Precisava expurgar meus
pecados. Poderia ter ido à igreja ou visitado um sacerdote. Mas por preguiça – sempre
um herege! – preferi limpar minha alma em casa mesmo. Liguei a TV para assistir
ao primeiro dia do horário eleitoral gratuito. Ali, imaginei que veria gente
bem pior do eu, o que confortaria minha consciência no purgatório e aumentaria
minhas chances de tomar o elevador para cima.
Sarcasmo à parte, assisti por obrigação e curiosidade
profissional. O horário eleitoral, cuja gratuidade é uma aberração jurídica,
segue supervalorizado como se fosse a solução para as campanhas mal conduzidas
ou a ratificação daqueles que se julgam eleitos. As pesquisas apontam que quase
60% dos eleitores não se interessam pela hora diária de blábláblá no rádio e na
TV.
A
estreia envolveu os candidatos a vereador. Seria engraçado se não fosse
deprimente, quase um AVC. Se não fosse uma repetição das velhas estratégias que
esgarçam a imagem do processo eleitoral, que transformam a política num
exercício de cinismo, superficialismo nos argumentos e oportunismo individual.
O
horário eleitoral mostrou o que se esperava dele. Em linhas gerais, os
candidatos distorcem ou desconhecem os papeis de um vereador. Prometem obras e
programas públicos que são funções do Poder Executivo. Jamais falam em
legislação ou em fiscalizar as ações do prefeito.
Como
discurso, os candidatos – em sua maioria esmagadora – misturam e esvaziam
palavras da moda como confiança, família, ética e trabalho. Jogam todas em um
liquidificador e vomitam um palavrório acelerado (o tempo é de alguns segundos
para cada um) de boas intenções, porém vazias de consistência para o debate
público.
Os
candidatos de primeira viagem reforçam a retórica da renovação, sem explicar
porque representam a novidade. Aqueles que estiveram na Câmara ou que pretendem
permanecer por mais quatro anos utilizam a tática do balanço. Falam em
quantidade de trabalhos, lista que inclui requerimentos, pedidos de poda de
árvores, títulos de cidadão e outros pormenores cotidianos do toma-lá-dá-cá da
função.
É
óbvio que aparecem os candidatos que tentam se aproveitar da fama em outras
áreas. Tem o cantor de pagode e o ex-jogador de futebol, que acreditam que seus
próprios nomes bastam para se tornarem vereadores. O discurso é como um samba
que desafina na nota ou como um gol perdido na pequena área, tamanho o vácuo de
conteúdo.
O
elenco do circo de horrores se completa com os candidatos que lutam para se
destacar na multidão.
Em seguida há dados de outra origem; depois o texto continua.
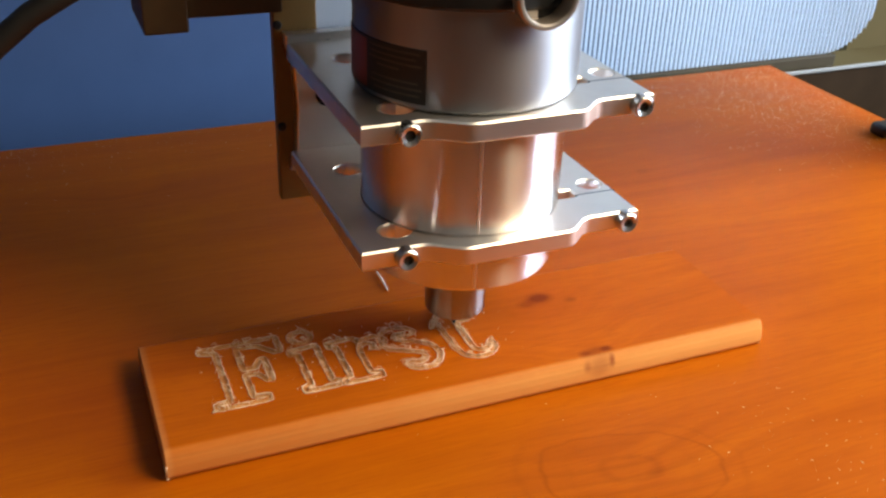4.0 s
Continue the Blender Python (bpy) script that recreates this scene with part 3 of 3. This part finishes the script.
# Added out of view over the motor so that its shadow falls back and left.
part("shadow_head", gbox(-0.110, 0.100, 0.0000, 0.0838, 0.225, 0.450), PLY_DARK, gantry, "unseen dark box above the motor, added to shade the desk")
part("post", box(0.832, 0.856, -0.030, 0.010, 0.0, G.z + 0.2349, 0.001), PLY_DARK, gantry, "dark plywood post")
part("post", box(-0.03, 0.03, -0.04, 0.04, 0.0, G.z + 0.2349, 0.001), PLY_DARK, gantry, "dark plywood post")

# ---- loose bits ----
pts = [Vector(p) for p in ((0.060, 0.118, 0.262), (0.045, 0.112, 0.205), (0.020, 0.105, 0.176), (-0.005, 0.10, 0.1600), (-0.0205, 0.10, 0.1515), (-0.0360, 0.10, 0.1395),
                           (-0.0526, 0.10, 0.1205), (-0.0610, 0.10, 0.1040), (-0.0690, 0.10, 0.0880), (-0.080, 0.105, 0.060), (-0.098, 0.115, 0.030), (-0.130, 0.13, 0.010), (-0.20, 0.15, 0.0056))]
tagged(smooth(part("power_cable", tube(pts, 0.0047, 14), RUBBER)), "thick black rubber cable looping down to the desk", "cable")

bm = tube([(0.1250, 0.1215, 0.0007), (0.1247, 0.112, 0.0012), (0.1240, 0.1015, 0.0010)], [0.0004, 0.0006, 0.0003], 5)
tagged(part("wood_sliver", bm, SLIVER), "pale thin wood sliver lying on the desk", "wood sliver")

bm = bmesh.new()


def grain(x, y, s):
    a = random.uniform(0, 3.14)
    u, v = Vector((math.cos(a), math.sin(a))) * s * random.uniform(0.6, 1.8), Vector((-math.sin(a), math.cos(a))) * s * random.uniform(0.4, 0.9)
    base = [bm.verts.new((x + p.x, y + p.y, 0.00005)) for p in (u, v, -u, -v)]
    top = bm.verts.new((x, y, s * 0.8))
    for i in range(4):
        bm.faces.new((base[i], base[(i + 1) % 4], top))
    bm.faces.new(base[::-1])


for i in range(9000):
    x, y = random.gauss(0.515, 0.052), random.gauss(0.30, 0.065)
    if x < DX1 - 0.002 and y < DY1 - 0.002:
        grain(x, y, random.choice((0.0001, 0.00012, 0.00015, 0.00018, 0.00022, 0.0003, 0.00045)))
for i in range(420):
    grain(random.gauss(-0.02, 0.07), DY1 - 0.003 - abs(random.gauss(0, 0.035)), random.choice((0.00012, 0.00018, 0.00025, 0.0004)))
for i in range(130):
    x, y = random.gauss(0.248, 0.022), random.gauss(-0.078, 0.028)
    if y > DY0 + 0.003:
        grain(x, y, random.choice((0.00014, 0.0002, 0.0003, 0.0004)))
for i in range(60):
    grain(random.uniform(-0.2, 0.5), random.uniform(DY0 + 0.004, -0.006), random.choice((0.00012, 0.00015, 0.0002, 0.0003)))
tagged(part("sawdust", bm, DUST), "scattered pale sawdust grains and chips on the desktop", "sawdust", kind="stuff")

# crumbs among the carved letters
bm = bmesh.new()
for i in range(110):
    x, y = random.uniform(0.022, 0.160), random.gauss(0.040, 0.014)
    if 0.010 < y < 0.070:
        r = random.choice((0.0001, 0.00014, 0.0002, 0.0003))
        bmesh.ops.create_icosphere(bm, subdivisions=1, radius=r, matrix=Matrix.Translation((x, y, BT + r * 0.5)) @ Matrix.Rotation(random.uniform(0, 3), 4, "Z") @ Matrix.Diagonal((random.uniform(0.8, 2.2), 1, 0.6, 1)))
tagged(part("wood_crumbs", bm, FUZZ), "pale wood crumbs scattered over the carved board", "wood crumbs", kind="stuff")

# a dark clamp that grips the edge of the desk
clamp = thing("desk_clamp", (0.5475, 0.190, 0.0), "small dark plastic clamp gripping the edge of the desk", "clamp")
part("jaw", box(-0.022, 0.016, -0.008, 0.008, 0.0, 0.009, 0.003, 3), BLACK, clamp)
part("lower_jaw", box(-0.020, 0.016, -0.009, 0.009, -0.034, -0.0232, 0.002, 2), BLACK, clamp)
part("spine", box(0.0122, 0.018, -0.010, 0.010, -0.034, 0.008, 0.002, 2), BLACK, clamp)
Na minha cidade, Santos, são mais de 450 pessoas na briga
por 21 vagas, proporção digna de vestibular de universidade pública. Como
estratégia rasteira, apelam para um slogan de rimas pobres. Um deles rimou o “al”
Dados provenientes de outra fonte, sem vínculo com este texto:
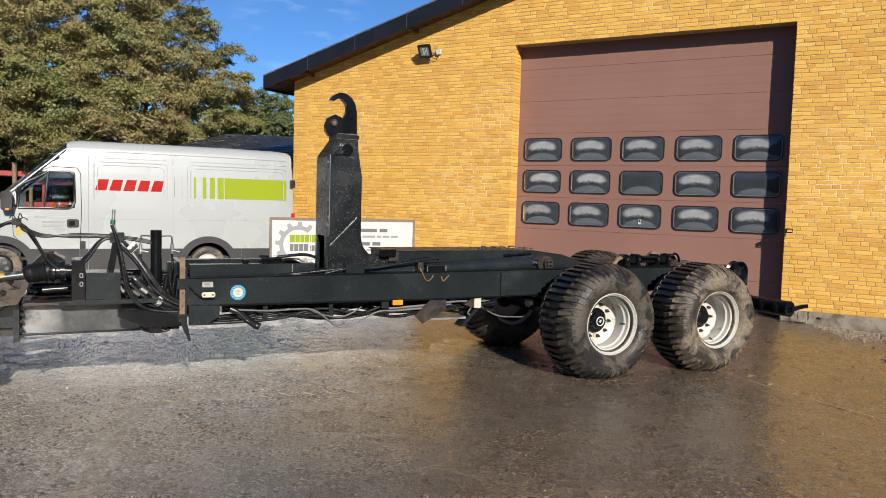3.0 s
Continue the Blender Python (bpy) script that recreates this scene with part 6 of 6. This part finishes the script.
# woods across the yard, behind the camera
wr = np.random.default_rng(21)
n = 26000
ang = wr.uniform(-math.pi * 0.98, math.pi * 0.12, n)
rad = 36 + wr.normal(size=n) * 2.5
hgt = (8.4 + 1.6 * np.sin(ang * 9) + 1.2 * np.sin(ang * 23 + 1)) * wr.uniform(0, 1, n) ** 0.7
c0 = np.stack([rad * np.cos(ang), -8 + rad * np.sin(ang), hgt], 1)
a_ = wr.normal(size=(n, 3)) * 0.5
b_ = wr.normal(size=(n, 3)) * 0.5
v = np.stack([c0 - a_, c0 + b_, c0 + a_, c0 - b_], 1).reshape(-1, 3)
me = bpy.data.meshes.new("far_woods")
me.from_pydata(v.tolist(), [], np.arange(4 * n).reshape(-1, 4).tolist())
me.materials.append(M_LEAF2)
tagged(new("far_woods", me), "dark belt of trees across the yard", "trees", kind="stuff")

# ---- gravel strip, stones and leaves on the ground ----
gr = np.random.default_rng(2)


def scatter(name, spots, size, mat, label, category, flat=0.6):
    """Many small five-sided lumps lying at the given spots."""
    p, ring = np.array(spots), 5
    n = len(p)
    sz = size * gr.uniform(0.5, 1.5, (n, 1))
    a0 = gr.uniform(0, 6.3, (n, 1))
    k = np.arange(ring)[None, :]
    rows = []
    for shift, lo, hi, top in ((0.0, 0.7, 1.1, False), (0.3, 0.4, 0.75, True)):
        ang, r = a0 + 2 * math.pi * (k + shift) / ring, sz * gr.uniform(lo, hi, (n, ring))
        zz = (sz * flat * gr.uniform(0.7, 1.2, (n, ring)) if top else np.full((n, ring), -0.002)) - ground_drop(p[:, :1], p[:, 1:])
        rows.append(np.stack([p[:, :1] + r * np.cos(ang), p[:, 1:] + r * np.sin(ang), zz], -1))
    verts = np.concatenate(rows, 1).reshape(-1, 3)
    base = (np.arange(n) * 2 * ring)[:, None]
    quads = np.concatenate([np.stack([base[:, 0] + i, base[:, 0] + (i + 1) % ring, base[:, 0] + ring + (i + 1) % ring, base[:, 0] + ring + i], 1) for i in range(ring)])
    tops = base + ring + np.arange(ring)[None, :]
    return tagged(raw_part(name, verts.tolist(), quads.tolist() + tops.tolist(), mat), label, category, kind="stuff")


spots = [(x, -0.05 - abs(gr.normal()) * (0.30 + 0.10 * math.sin(x * 2.3)) * min(1.0, (x - 5.2) * 1.6) - 0.12) for x in gr.uniform(5.35, 10.2, 3600)]
scatter("gravel", [q for q in spots if q[1] > -1.2], 0.021, M_GRAVEL, "strip of pale gravel along the plinth", "gravel", 0.8)
scatter("pebbles", [(gr.uniform(-6, 9), gr.uniform(-12, -0.4)) for _ in range(2200)], 0.006, M_GRAVEL, "scattered small pale stones", "stones")
scatter("dark_crumbs", [(gr.uniform(-8, 3.5), gr.uniform(-10.5, -4)) for _ in range(600)], 0.0065, M_SOIL, "scattered dark crumbs of soil", "soil", 0.4)
scatter("soil_specks", [(gr.uniform(3.6, 9.5), gr.uniform(-9.5, -0.9)) for _ in range(450)], 0.008, M_SOIL, "dark specks of soil on the wet asphalt", "soil", 0.5)
scatter("grit", [(gr.uniform(2.0, 9.5), gr.uniform(-10.5, -0.9)) for _ in range(700)], 0.0045, M_PALEGRIT, "pale grit on the wet asphalt", "stones", 0.6)
M_STONES = bpy.data.materials.new("loose grit stones")
M_STONES.use_nodes = True
nt_ = M_STONES.node_tree
cr0 = nt_.nodes.new("ShaderNodeValToRGB")
cr0.color_ramp.elements[0].color, cr0.color_ramp.elements[1].color = (0.022, 0.021, 0.022, 1), (0.74, 0.71, 0.66, 1)
for pos_, c_ in ((0.07, (0.05, 0.048, 0.048, 1)), (0.16, (0.30, 0.285, 0.27, 1)), (0.6, (0.52, 0.49, 0.455, 1))):
    e_ = cr0.color_ramp.elements.new(pos_)
    e_.color = c_
link(nt_, nt_.nodes.new("ShaderNodeNewGeometry").outputs["Random Per Island"], cr0.inputs["Fac"])
link(nt_, cr0.outputs["Color"], nt_.nodes["Principled BSDF"].inputs["Base Color"])
nt_.nodes["Principled BSDF"].inputs["Roughness"].default_value = 0.45
loose_spots = []
while len(loose_spots) < 24000:
    x, y = gr.uniform(-9, 3.0), gr.uniform(-10.5, -3.0)
    far_side = -0.829 * x + 0.559 * y + gr.normal() * 0.45
    if far_side > -5.0 and x + 0.45 * (y + 8) + gr.normal() * 0.5 < 1.9:
        loose_spots.append((x, y))
scatter("loose_grit", loose_spots, 0.0058, M_STONES, "loose pale and dark grit beyond the trailer", "grit", 0.6)
M_BUMPS = bpy.data.materials.new("asphalt chippings")
M_BUMPS.use_nodes = True
nt_ = M_BUMPS.node_tree
cr0 = nt_.nodes.new("ShaderNodeValToRGB")
cr0.color_ramp.elements[0].color, cr0.color_ramp.elements[1].color = (0.05, 0.04, 0.03, 1), (0.30, 0.265, 0.22, 1)
for pos_, c_ in ((0.3, (0.10, 0.08, 0.06, 1)), (0.75, (0.20, 0.17, 0.13, 1))):
    e_ = cr0.color_ramp.elements.new(pos_)
    e_.color = c_
link(nt_, nt_.nodes.new("ShaderNodeNewGeometry").outputs["Random Per Island"], cr0.inputs["Fac"])
link(nt_, cr0.outputs["Color"], nt_.nodes["Principled BSDF"].inputs["Base Color"])
nt_.nodes["Principled BSDF"].inputs["Roughness"].default_value = 0.3
near_spots = np.stack([gr.uniform(-3.5, 7.5, 14000), gr.uniform(-11.6, -5.6, 14000)], 1)
scatter("chippings", near_spots, 0.0036, M_BUMPS, "fine chippings standing out of the wet asphalt", "chippings", 0.8)
# chevron print of a tractor tyre pressed in the crust
M_PRINT = material("pale crust", (0.42, 0.36, 0.28), 0.5, var=0.4, scale=30, bump=0.4, dirt=(0.12, 0.10, 0.08), dirt_amount=0.5, dirt_scale=30)
tk, tr_ = B(), random.Random(23)
td = Vector((0.659, 0.752, 0))
tn = Vector((-0.752, 0.659, 0))
for k in range(22):
    c_ = Vector((0.75, -9.12, 0.005)) + td * (0.095 * k) + tn * tr_.uniform(-0.015, 0.015)
    if tr_.random() < 0.18:
        continue
    sg = 1 if k % 2 else -1
    bow = [c_ + tn * (sg * (0.02 + 0.17 * f)) + td * (0.10 * f * f - 0.02) + Vector((tr_.uniform(-0.006, 0.006), tr_.uniform(-0.006, 0.006), 0)) for f in (0, 0.25, 0.5, 0.75, 1.0)]
    tube(tk, bow, [0.003, tr_.uniform(0.005, 0.009), tr_.uniform(0.006, 0.010), tr_.uniform(0.004, 0.008), 0.002], 6)
tagged(part("tyre_track", tk, M_PRINT), "faint chevron tyre track in the wet crust", "track", kind="stuff")
lv, lf = [], []
for x, y in [(5.0, -1.94), (5.98, -1.42), (6.07, -1.49), (6.16, -1.52), (6.28, -2.47), (6.57, -2.91), (5.94, -3.34), (6.4, -1.3), (5.7, -1.2), (7.0, -1.6)] + [(gr.uniform(4.5, 9.5), gr.uniform(-5, -0.8)) for _ in range(26)]:
    a, s_ = gr.uniform(0, 6.3), gr.uniform(0.02, 0.05)
    n0 = len(lv)
    c_, d_ = math.cos(a) * s_, math.sin(a) * s_
    g_ = -float(ground_drop(x, y))
    lv += [(x - c_, y - d_, g_ + 0.004), (x - d_ * 0.5, y + c_ * 0.5, g_ + 0.012 + gr.uniform(0, 0.012)), (x + c_, y + d_, g_ + 0.006 + gr.uniform(0, 0.015)), (x + d_ * 0.5, y - c_ * 0.5, g_ + 0.010), (x, y, g_ + 0.002)]
    lf += [(n0, n0 + 1, n0 + 4), (n0 + 1, n0 + 2, n0 + 4), (n0 + 2, n0 + 3, n0 + 4), (n0 + 3, n0, n0 + 4)]
tagged(raw_part("fallen_leaves", lv, lf, material("dry leaf", (0.24, 0.16, 0.08), 0.6, var=0.4, scale=3)), "curled dry brown leaves on the asphalt", "leaves", kind="stuff")
seam = [(4.6, -4.5), (4.96, -4.73), (5.29, -4.95), (5.66, -5.14), (6.05, -5.36), (6.4, -5.6)]
tagged(part("asphalt_seam", tube(B(), [(x, y, -0.002 - float(ground_drop(x, y))) for x, y in seam], [0.003, 0.005, 0.007, 0.007, 0.006, 0.003], 6), M_MORTAR), "thin raised seam across the asphalt", "seam", kind="structure")
st_ = thing("stone", "single pale stone lying on the asphalt", "stone", Matrix.Translation((5.25, -4.88, -float(ground_drop(5.25, -4.88)))))
b = B()
bmesh.ops.create_icosphere(b, subdivisions=2, radius=0.022)
for v_ in b.verts:
    v_.co = Vector((v_.co.x * 1.3, v_.co.y * 0.8, v_.co.z * 0.6 + 0.016)) + noise.noise_vector(v_.co * 30) * 0.006
part("rock", b, M_GRAVEL, st_)

# ---- bricks of the front wall, last ----
br = random.Random(17)
STR, HEAD, JOINT = 0.228, 0.108, 0.0112
BH = COURSE - JOINT


def brick_shape(w, d, x0=0.0, y=0.0, z0=0.0):
    """Corners of one slightly crooked brick."""
    c = 0.004
    e = [br.uniform(-0.0045, 0.0045) for _ in range(4)]
    g = [br.uniform(-0.003, 0.003) for _ in range(4)]
    f = [br.uniform(0.0, 0.002) for _ in range(4)]
    vs = ((0, d, 0), (w, d, 0), (w, d, BH), (0, d, BH), (g[0], c, e[0]), (w + g[1], c, e[1]), (w + g[2], c, BH + e[2]), (g[3], c, BH + e[3]),
          (c + g[0], f[0], c + e[0]), (w - c + g[1], f[1], c + e[1]), (w - c + g[2], f[2], BH - c + e[2]), (c + g[3], f[3], BH - c + e[3]))
    return [(x0 + vx, y + vy, z0 + vz) for vx, vy, vz in vs]


BRICK_FACES = ((0, 1, 5, 4), (1, 2, 6, 5), (2, 3, 7, 6), (3, 0, 4, 7), (4, 5, 9, 8), (5, 6, 10, 9), (6, 7, 11, 10), (7, 4, 8, 11), (8, 9, 10, 11))


def brick_mesh(w, d):
    me = bpy.data.meshes.new("brick")
    me.from_pydata(brick_shape(w, d), [], BRICK_FACES)
    me.materials.append(M_BRICK_P)
    return me


shared = {}
verts, faces = [], []
pieces = 0


def lay(x0, x1, z0, deep):
    """One brick: near the door's right side an object of its own, elsewhere joined."""
    global pieces
    w = x1 - x0
    y = br.uniform(-0.004, 0.0)
    if DX1 <= x0 < DX1 + 1.35 and z0 < 4.5 and pieces < 300:
        key = (round(w, 3), deep, br.randrange(5))
        if key not in shared:
            shared[key] = brick_mesh(w, deep)
        ob = new("brick", shared[key])
        ob.parent, ob.location = wall_front, (x0, y, z0)
        pieces += 1
        return
    n0 = len(verts)
    verts.extend(brick_shape(w, deep, x0, y, z0))
    faces.extend(tuple(n0 + k for k in f) for f in BRICK_FACES)


row, z = 0, BASE + JOINT * 0.5
while z < roofline(PEAKX) + 0.14:
    spans = [(WX0, DX0), (DX1, WX1)] if z + BH < DZ + 0.02 else [(WX0, WX1)]
    shift = (row % 2) * 0.30 + ((row // 2) % 4) * 0.06 + 0.01 * (row % 3)
    for xa, xb in spans:
        x, k = xa - (shift % 0.60), 0
        while x < xb:
            w = HEAD if k % 3 == 2 else STR
            x0, x1 = max(x, xa), min(x + w, xb)
            if x1 - xa < 0.06:
                x += w + JOINT
                k += 1
                continue
            if x0 - xa < 0.06 + JOINT:
                x0 = xa
            if xb - x1 < 0.06 + JOINT:
                x1 = xb
                x += 1.0
            edge = (abs(x0 - xa) < 1e-6 and xa == DX1) or (abs(x1 - xb) < 1e-6 and xb == DX0) or x0 == WX0
            if x1 - x0 > 0.03 and z + BH < roofline(x0) + 0.135 and z + BH < roofline(x1) + 0.135:
                lay(x0, x1, z, 0.29 if edge else 0.03)
            x += w + JOINT
            k += 1
    z += COURSE
    row += 1
ob = raw_part("bricks", verts, faces, M_BRICK_S, wall_front)
tagged(ob, "yellow ochre bricks in rows", kind="stuff")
de seu nome para nos livrar do mal. Uau!
No
desespero para atrair os holofotes em poucos segundos, arroubos criativos como
abraçar a própria mãe, colocar um sujeito ao lado para apontar e dizer “É o
cara”, ou fazer movimentos a la Karatê Kid para afirmar que luta por nós.
Mas
a cereja do bolo são os candidatos que escondem suas
identidades — seria vergonha ou falta dela? — atrás de fantasias. Por aqui,
apareceu um sujeito vestido de Jack Sparrow. Falava em espanhol. E terminava
com a rima paupérrima: “Chega de mamata! Vote no pirata!”.
Juro
que me esforcei para achar engraçado. A eleição é séria demais e, por isso,
merece humor. Mas não dos candidatos. Deixem para os humoristas, que fiscalizam
os palhaços da vez. Se a estratégia do navegante clone de Jonhny Deep vai
naufragar ou não, depende do grau de tolice do eleitor. Até porque todo colégio
eleitoral tem o Tiririca que merece!